■ Exercise brief ■
Return all of the data exactly, with nothing left out but the pictures.

— start —

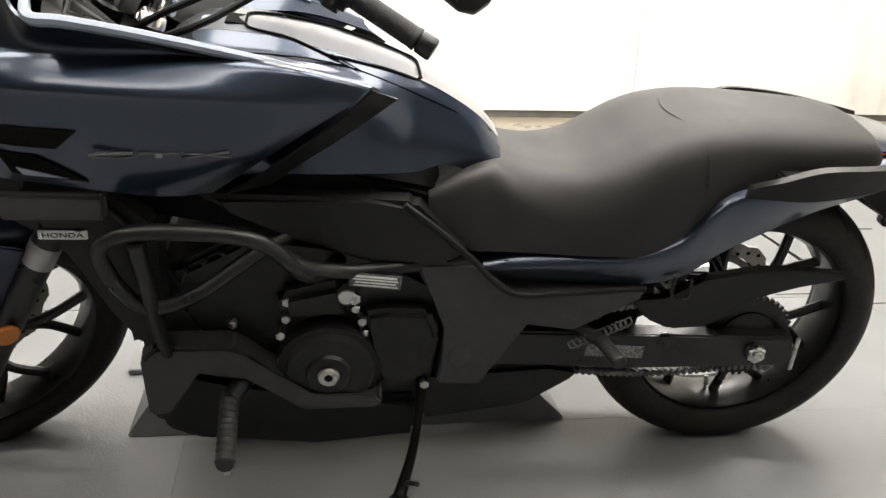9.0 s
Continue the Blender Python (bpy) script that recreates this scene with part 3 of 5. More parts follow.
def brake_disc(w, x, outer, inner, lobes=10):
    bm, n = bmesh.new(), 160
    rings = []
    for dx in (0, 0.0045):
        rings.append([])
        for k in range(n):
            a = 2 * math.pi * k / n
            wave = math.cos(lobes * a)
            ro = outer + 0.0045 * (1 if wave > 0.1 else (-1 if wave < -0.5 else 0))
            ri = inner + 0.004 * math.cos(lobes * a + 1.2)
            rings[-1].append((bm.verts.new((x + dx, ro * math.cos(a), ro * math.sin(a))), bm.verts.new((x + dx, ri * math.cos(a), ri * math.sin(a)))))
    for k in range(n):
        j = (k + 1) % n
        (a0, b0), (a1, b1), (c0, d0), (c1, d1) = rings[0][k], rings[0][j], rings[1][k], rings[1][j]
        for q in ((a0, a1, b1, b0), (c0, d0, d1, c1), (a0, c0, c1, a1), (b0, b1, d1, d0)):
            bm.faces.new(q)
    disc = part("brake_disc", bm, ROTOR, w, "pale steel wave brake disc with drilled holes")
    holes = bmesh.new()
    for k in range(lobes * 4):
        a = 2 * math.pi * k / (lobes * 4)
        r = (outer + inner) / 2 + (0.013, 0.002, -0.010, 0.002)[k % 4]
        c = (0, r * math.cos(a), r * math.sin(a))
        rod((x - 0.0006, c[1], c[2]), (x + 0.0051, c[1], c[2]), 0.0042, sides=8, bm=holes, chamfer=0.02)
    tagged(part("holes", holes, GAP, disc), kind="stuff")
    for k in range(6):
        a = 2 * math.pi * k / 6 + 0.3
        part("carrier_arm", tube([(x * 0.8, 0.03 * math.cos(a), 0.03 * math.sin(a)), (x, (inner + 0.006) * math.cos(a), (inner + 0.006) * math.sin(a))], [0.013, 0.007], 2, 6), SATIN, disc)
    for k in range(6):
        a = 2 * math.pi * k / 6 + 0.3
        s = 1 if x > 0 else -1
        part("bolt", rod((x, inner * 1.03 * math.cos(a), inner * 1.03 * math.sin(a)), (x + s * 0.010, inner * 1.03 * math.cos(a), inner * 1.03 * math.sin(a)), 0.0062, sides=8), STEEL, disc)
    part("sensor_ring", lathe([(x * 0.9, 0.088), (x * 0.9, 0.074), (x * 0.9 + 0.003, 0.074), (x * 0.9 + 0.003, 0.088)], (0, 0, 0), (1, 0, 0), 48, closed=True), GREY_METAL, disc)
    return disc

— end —

■ Output of the task ■
9.0 s
Continue the Blender Python (bpy) script that recreates this scene with part 3 of 5. More parts follow.
def brake_disc(w, x, outer, inner, lobes=10):
    bm, n = bmesh.new(), 160
    rings = []
    for dx in (0, 0.0045):
        rings.append([])
        for k in range(n):
            a = 2 * math.pi * k / n
            wave = math.cos(lobes * a)
            ro = outer + 0.0045 * (1 if wave > 0.1 else (-1 if wave < -0.5 else 0))
            ri = inner + 0.004 * math.cos(lobes * a + 1.2)
            rings[-1].append((bm.verts.new((x + dx, ro * math.cos(a), ro * math.sin(a))), bm.verts.new((x + dx, ri * math.cos(a), ri * math.sin(a)))))
    for k in range(n):
        j = (k + 1) % n
        (a0, b0), (a1, b1), (c0, d0), (c1, d1) = rings[0][k], rings[0][j], rings[1][k], rings[1][j]
        for q in ((a0, a1, b1, b0), (c0, d0, d1, c1), (a0, c0, c1, a1), (b0, b1, d1, d0)):
            bm.faces.new(q)
    disc = part("brake_disc", bm, ROTOR, w, "pale steel wave brake disc with drilled holes")
    holes = bmesh.new()
    for k in range(lobes * 4):
        a = 2 * math.pi * k / (lobes * 4)
        r = (outer + inner) / 2 + (0.013, 0.002, -0.010, 0.002)[k % 4]
        c = (0, r * math.cos(a), r * math.sin(a))
        rod((x - 0.0006, c[1], c[2]), (x + 0.0051, c[1], c[2]), 0.0042, sides=8, bm=holes, chamfer=0.02)
    tagged(part("holes", holes, GAP, disc), kind="stuff")
    for k in range(6):
        a = 2 * math.pi * k / 6 + 0.3
        part("carrier_arm", tube([(x * 0.8, 0.03 * math.cos(a), 0.03 * math.sin(a)), (x, (inner + 0.006) * math.cos(a), (inner + 0.006) * math.sin(a))], [0.013, 0.007], 2, 6), SATIN, disc)
    for k in range(6):
        a = 2 * math.pi * k / 6 + 0.3
        s = 1 if x > 0 else -1
        part("bolt", rod((x, inner * 1.03 * math.cos(a), inner * 1.03 * math.sin(a)), (x + s * 0.010, inner * 1.03 * math.cos(a), inner * 1.03 * math.sin(a)), 0.0062, sides=8), STEEL, disc)
    part("sensor_ring", lathe([(x * 0.9, 0.088), (x * 0.9, 0.074), (x * 0.9 + 0.003, 0.074), (x * 0.9 + 0.003, 0.088)], (0, 0, 0), (1, 0, 0), 48, closed=True), GREY_METAL, disc)
    return disc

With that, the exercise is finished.